Sarasota County's historic preservation board has approved historic designation for the house. If the County Commission concurs, future changes must be sensitive to the design and approved by the board. Such designation will not protect the house from demolition some day but John Barron says, "we hope to keep the house for a good long time."
Jamie Barron supervised the renovation, which was completed in April. She stayed with her parents, Mike and Sharon Holsinger, a half-mile away and was at the job site early each day.
The Barrons
reconstructed all the removed sections of roof overhang and the rear and side
screened enclosures. They replaced the three interior sliders to re-create the
living room separate from the open covered area between the kitchen and guest
bedroom.
A new roof has rigid insulation under two layers of rubberized roofing material. New windows and sliders replaced old plate glass and doors are new solid core stained wood.
They had terrazzo floors ground and sealed, and restored mahogany louvers that had been imported from Havana and a teak wall unit. Beams that had been boxed in were slender again. The kitchen was rebuilt with granite tops and clean-line cabinets.
Reveals around the ceiling make the ceilings feel like they're floating. They moved one of the bathrooms to make room for a walk-through closet between the two bedrooms. Baths still are true to their period with one-inch glass tiles. Plumbing, kitchen and bathroom wiring and a four-ton heat pump are new.
Exterior stucco on the stacked block walls had to be removed by hand. Landscaper JoJo Lindquist is designing a no-grass, drought-tolerant landscape to go with the shell driveway.
The Barrons are proudest that architect Seibert likes what they have done. He came up from his Boca Grande home to see the house before the restoration work and a couple of times afterwards. Seibert may enter the house for a "Test of Time" award from the American Institute of Architecture. He has won that award twice before. He praised the skill of builder Frank Thyne, whom he worked with on many projects, including the John D. MacDonald house and the Field Club.
Seibert said that he
and other followers of Paul Rudolph and the Sarasota School in the late-1950s
felt "a mandate to design for a better world. Space flows seamlessly from
indoors to outdoors. The courtyard gardens segue effortlessly to the outside and
show nature inside."
This is done with floor-to-ceiling, wall-to-wall glass and the use of the same materials, stack-bond block and wood ceilings, inside and out. This visual extension is combined with forthright use of materials. The concrete block is not covered up.
"Geometry is kept simple; no tricks are allowed, no decoration," Seibert said. "The slender steel columns become part of the window wall, and the steel tube takes the place of the beam.
"Furniture design was spare and elegant. Landscaping was an integral part of the house design, and the house relied on its relationship to the outdoors to live as a work of art," Seibert added.

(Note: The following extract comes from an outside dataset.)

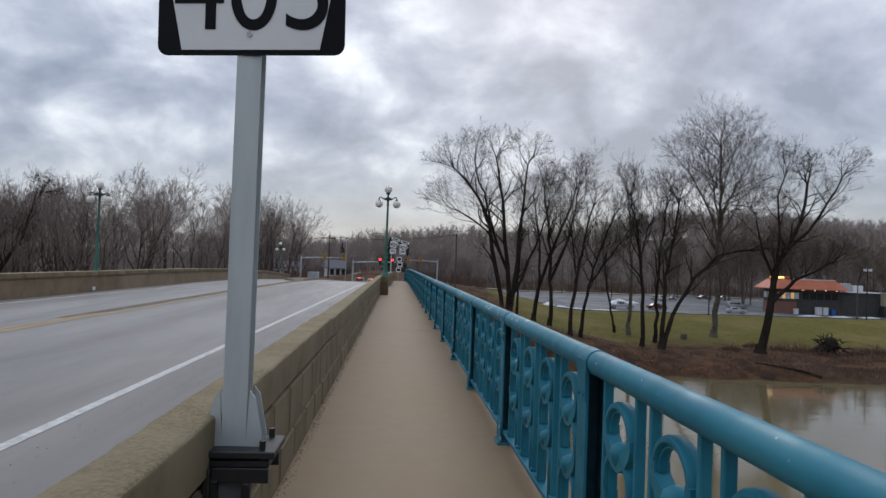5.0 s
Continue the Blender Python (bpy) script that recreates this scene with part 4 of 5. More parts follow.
def build_route_sign():
    s = thing("road_sign", "grey steel post with JCT and 405 route signs on the parapet", "road sign")
    s.matrix_basis = pose(-0.715, 11.66, 0)
    # galvanised I-section post
    a, b, t = 0.046, 0.05, 0.008
    prof = [(-a, -b), (a, -b), (a, -b + t), (t / 2, -b + t), (t / 2, b - t), (a, b - t), (a, b), (-a, b), (-a, b - t), (-t / 2, b - t), (-t / 2, -b + t), (-a, -b + t)]
    post = part("post", Mesh().extrude(prof, 0.715, 3.66, "z"), M_GALV, s)
    for sx in (-1, 1):
        for y0 in (-0.052, 0.042):
            part("gusset", Mesh().extrude([(sx * 0.045, 0.716), (sx * 0.108, 0.716), (sx * 0.108, 0.745), (sx * 0.078, 0.90), (sx * 0.056, 0.93)], y0, y0 + 0.01, "y"), M_GALV, post)
    base = part("base_plate", Mesh().chamfer(-0.15, 0.17, -0.13, 0.13, 0.69, 0.717, 0.004).chamfer(-0.13, 0.15, -0.12, 0.12, 0.655, 0.680, 0.004), M_BLACK, s, "black steel base plates")
    for x in (-0.12, 0.12):
        for y in (-0.10, 0.10):
            part("bolt", Mesh().tube([(x, y, 0.64), (x, y, 0.752)], 0.013, 6), M_BLACK, base)
    br = Mesh().chamfer(-0.085, -0.06, -0.15, 0.15, 0.03, 0.655, 0.004)
    br.chamfer(-0.06, 0.15, -0.128, -0.108, 0.60, 0.655, 0.003)
    br.chamfer(-0.06, 0.15, 0.108, 0.128, 0.60, 0.655, 0.003)
    br.chamfer(-0.06, -0.035, -0.13, -0.10, 0.36, 0.60, 0.003)
    br.chamfer(0.055, 0.085, -0.13, -0.10, 0.36, 0.60, 0.003)
    br.chamfer(-0.06, 0.085, -0.13, -0.10, 0.34, 0.375, 0.003)
    part("bracket", br, M_BLACK, s, "black bracket bolted to the parapet")
    part("bracket_plate", Mesh().chamfer(-0.055, 0.075, -0.09, -0.075, 0.37, 0.60, 0.003), M_GREY_ROOF, s, "grey steel plate inside the bracket")
    knee = Mesh().extrude([(-0.06, 0.08), (-0.045, 0.08), (0.075, 0.34), (0.075, 0.40), (-0.06, 0.40)], -0.006, 0.006, "y")
    part("knee_plate", knee, M_GREY_ROOF, s, "grey triangular knee plate")
    part("strut", Mesh().tube([(-0.05, -0.115, 0.06), (-0.02, -0.115, 0.30)], 0.016, 6), M_BLACK, s)
    for z in (0.12, 0.38, 0.60):
        part("anchor_bolt", Mesh().tube([(-0.06, -0.12, z), (-0.035, -0.12, z)], 0.014, 6), M_BLACK, s)
    turn = pose(0, 0, 0, 0, -1.0, -7)
    keystone(s, 0.735, 0.60, pose(0, -0.058, 2.520) @ turn)
    w, h = 0.505, 0.385
    j = part("junction_sign", plate(w, h, 0.035, 0.0, 0.004), M_SIGN_WHITE, s, "white JCT plate with black border", at=pose(0.005, -0.058, 3.085) @ turn)
    part("border", border(w, h, 0.035, 0.012, 0.013, -0.0015, 0.001), M_SIGN_BLACK, j)
    me = lettering("JCT", h * 0.64, w * 0.70, bold=0.022)
    me.materials.append(M_SIGN_BLACK)
    part("lettering", me, None, j, "black letters JCT", at=pose(0, -0.0035, 0))
    for z in (2.30, 2.74):
        part("sign_bolt", Mesh().tube([(0, -0.066, z), (0, -0.06, z)], 0.011, 8), M_GALV, s)
    part("sticker", Mesh().chamfer(0.235, 0.262, -0.062, -0.055, 2.92, 2.99, 0.004), M_BLACK, s, "small dark clip at the sign's corner")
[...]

He said the Modernist movement and its offspring, the Sarasota School, waned in the early 1970s when new philosophies began to abound.

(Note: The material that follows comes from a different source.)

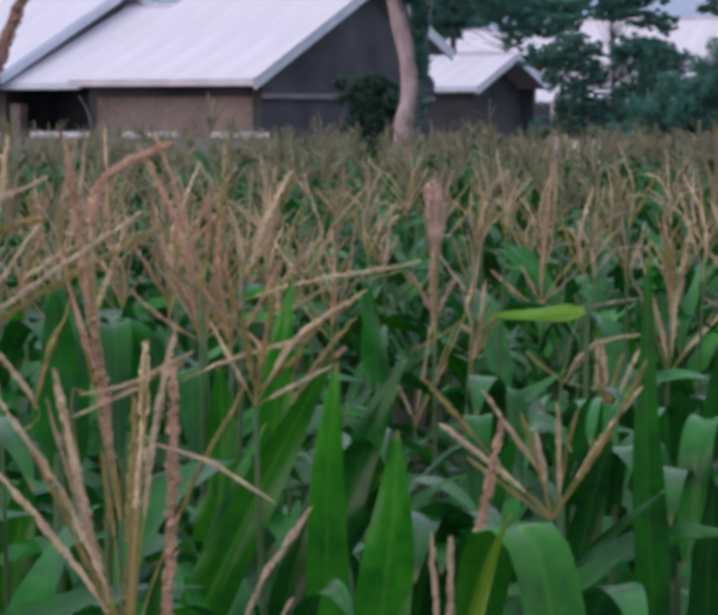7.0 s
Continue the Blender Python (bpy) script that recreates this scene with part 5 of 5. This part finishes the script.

"Perhaps the discipline of a pure architecture was too much for the untalented to handle," said Seibert, who decries today's pseudo Mediterranean McMansions in Sarasota.
Jamie and John
Barron's Siesta Key home, designed in 1958 by Sarasota School architect Tim
Seibert, has many open spaces. The living room is walled with glass and vertical
shutters that are protected by a wall outside, with an open roof to allow air to
circulate.
Homeowner John Barron, right, looks over site drawings with architect Tim Seibert in a bedroom that has its own patio and small garden.
The narrow kitchen was rebuilt with granite tops and clean-line cabinets. It opens up to the outdoors.
In John and Jamie Barron's home, custom teak cabinetry separates the kitchen and the dining room.